--- BEGIN ---

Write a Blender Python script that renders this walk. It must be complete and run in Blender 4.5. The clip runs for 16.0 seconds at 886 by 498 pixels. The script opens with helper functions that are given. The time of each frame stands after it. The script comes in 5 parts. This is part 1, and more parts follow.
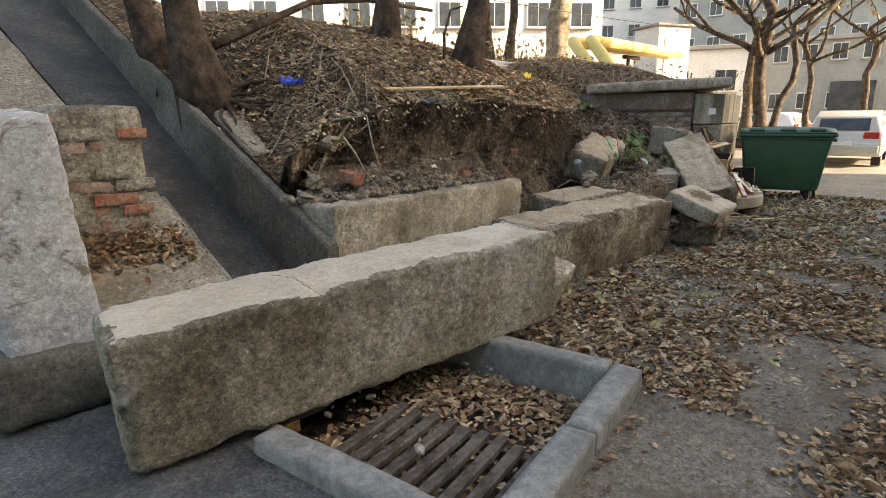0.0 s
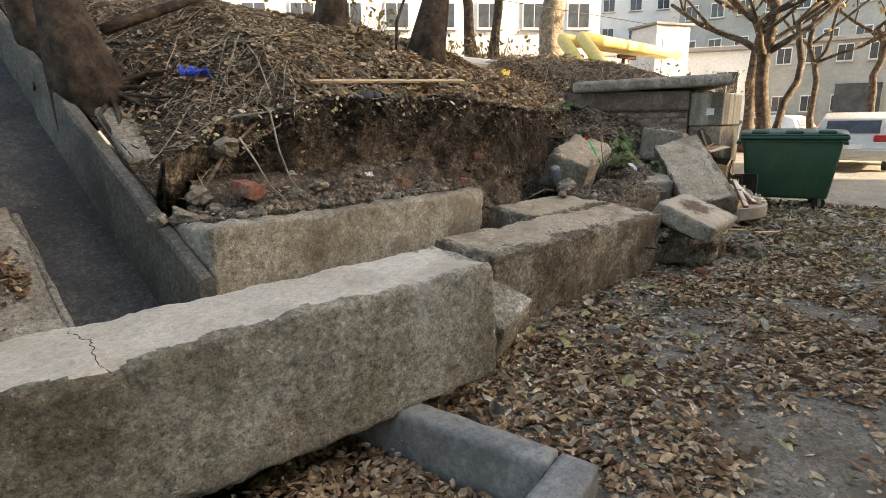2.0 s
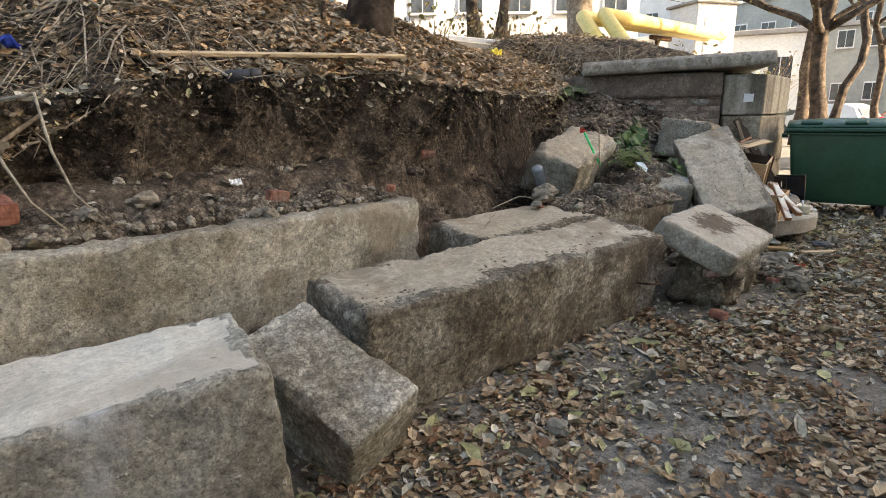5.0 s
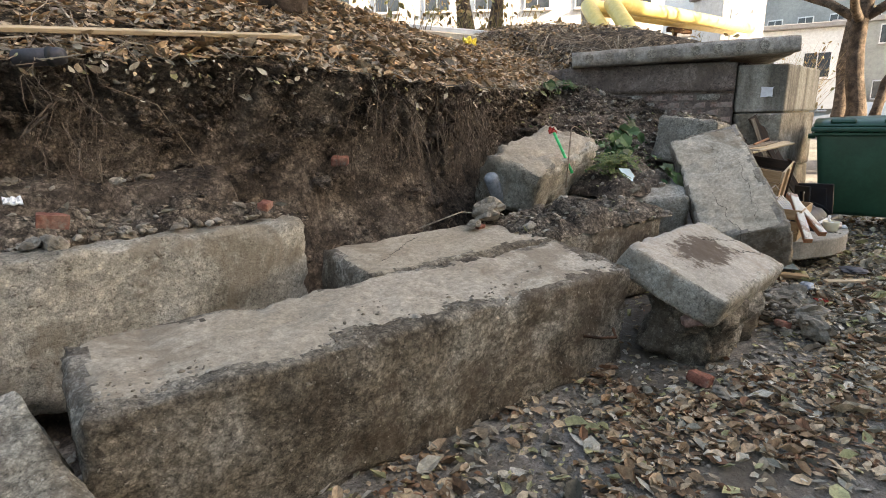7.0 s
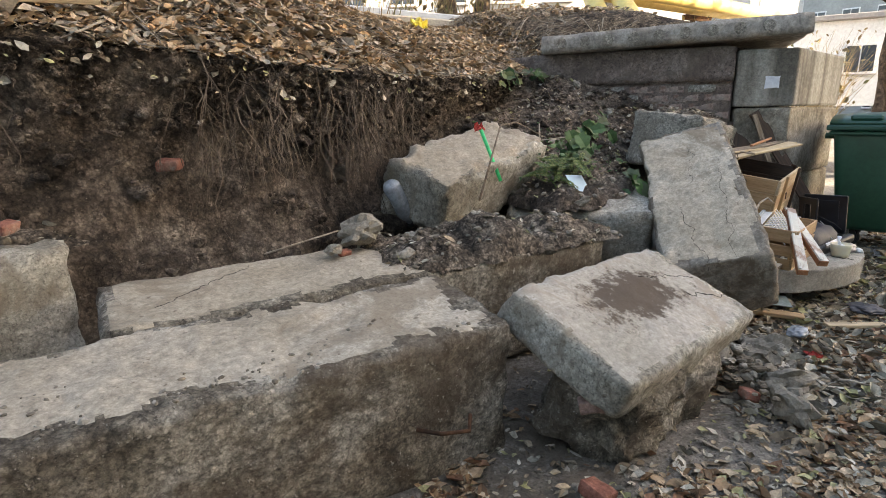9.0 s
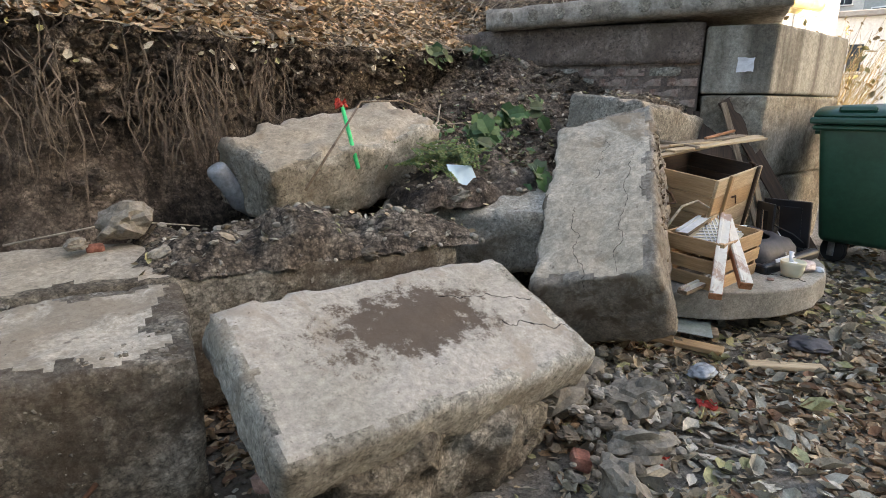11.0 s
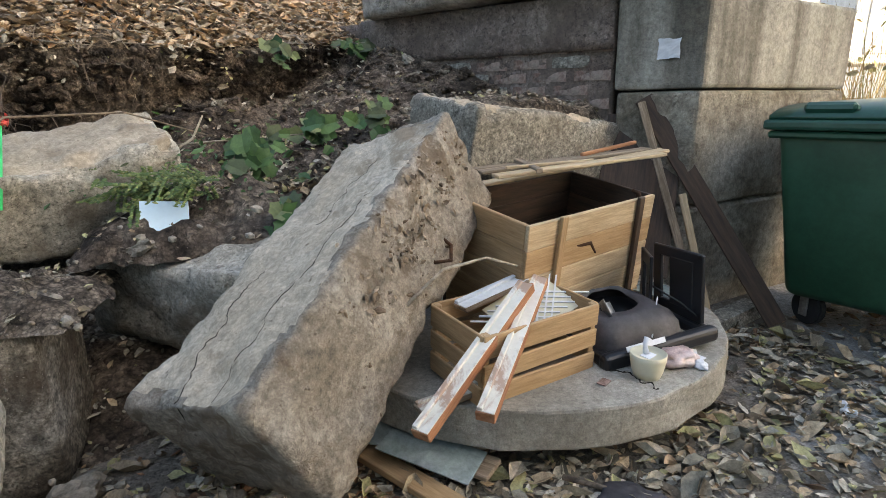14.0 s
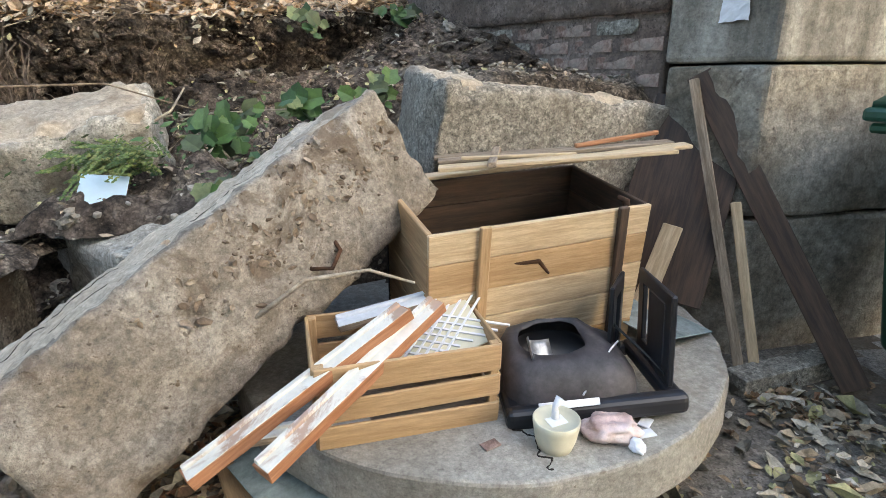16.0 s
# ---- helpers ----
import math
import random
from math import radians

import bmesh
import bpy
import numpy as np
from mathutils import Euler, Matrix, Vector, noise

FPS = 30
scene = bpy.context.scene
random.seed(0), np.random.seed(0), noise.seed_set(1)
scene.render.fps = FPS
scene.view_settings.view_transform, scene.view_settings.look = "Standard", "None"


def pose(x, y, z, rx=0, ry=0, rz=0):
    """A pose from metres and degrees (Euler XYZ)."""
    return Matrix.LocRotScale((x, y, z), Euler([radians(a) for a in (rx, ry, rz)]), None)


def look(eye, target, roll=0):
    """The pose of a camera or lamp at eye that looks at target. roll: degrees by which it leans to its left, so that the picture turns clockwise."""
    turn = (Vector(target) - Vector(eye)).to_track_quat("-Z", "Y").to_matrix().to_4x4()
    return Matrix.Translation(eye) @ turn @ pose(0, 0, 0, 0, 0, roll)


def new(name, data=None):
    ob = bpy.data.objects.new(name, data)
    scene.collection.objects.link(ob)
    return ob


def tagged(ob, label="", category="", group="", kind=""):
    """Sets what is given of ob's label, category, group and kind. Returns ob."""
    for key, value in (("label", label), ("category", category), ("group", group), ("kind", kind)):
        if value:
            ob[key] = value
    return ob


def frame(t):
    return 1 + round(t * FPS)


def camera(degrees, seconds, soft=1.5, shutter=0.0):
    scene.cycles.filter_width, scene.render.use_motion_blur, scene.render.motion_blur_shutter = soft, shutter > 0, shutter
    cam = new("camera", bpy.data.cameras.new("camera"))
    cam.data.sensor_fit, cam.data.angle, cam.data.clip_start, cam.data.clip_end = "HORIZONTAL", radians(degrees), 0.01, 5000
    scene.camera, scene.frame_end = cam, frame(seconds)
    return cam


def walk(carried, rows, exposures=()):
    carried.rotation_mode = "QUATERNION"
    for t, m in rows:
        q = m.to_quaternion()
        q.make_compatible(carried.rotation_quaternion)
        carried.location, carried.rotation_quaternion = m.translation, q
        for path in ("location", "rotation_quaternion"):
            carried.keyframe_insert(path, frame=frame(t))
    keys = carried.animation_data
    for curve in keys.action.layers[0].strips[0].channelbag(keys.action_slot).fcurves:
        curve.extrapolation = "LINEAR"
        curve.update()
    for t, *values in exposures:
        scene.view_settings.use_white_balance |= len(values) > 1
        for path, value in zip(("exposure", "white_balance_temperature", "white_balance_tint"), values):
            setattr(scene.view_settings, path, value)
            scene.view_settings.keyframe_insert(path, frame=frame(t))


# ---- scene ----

--- END ---

### TASK DETAILS
Every line from the one containing "for path in" through the one containing "scene.view_settings.use_white_balance |= len(values)" is to be given again exactly, both ends included, and no line outside that range.

### ANSWER IN FULL
        for path in ("location", "rotation_quaternion"):
            carried.keyframe_insert(path, frame=frame(t))
    keys = carried.animation_data
    for curve in keys.action.layers[0].strips[0].channelbag(keys.action_slot).fcurves:
        curve.extrapolation = "LINEAR"
        curve.update()
    for t, *values in exposures:
        scene.view_settings.use_white_balance |= len(values) > 1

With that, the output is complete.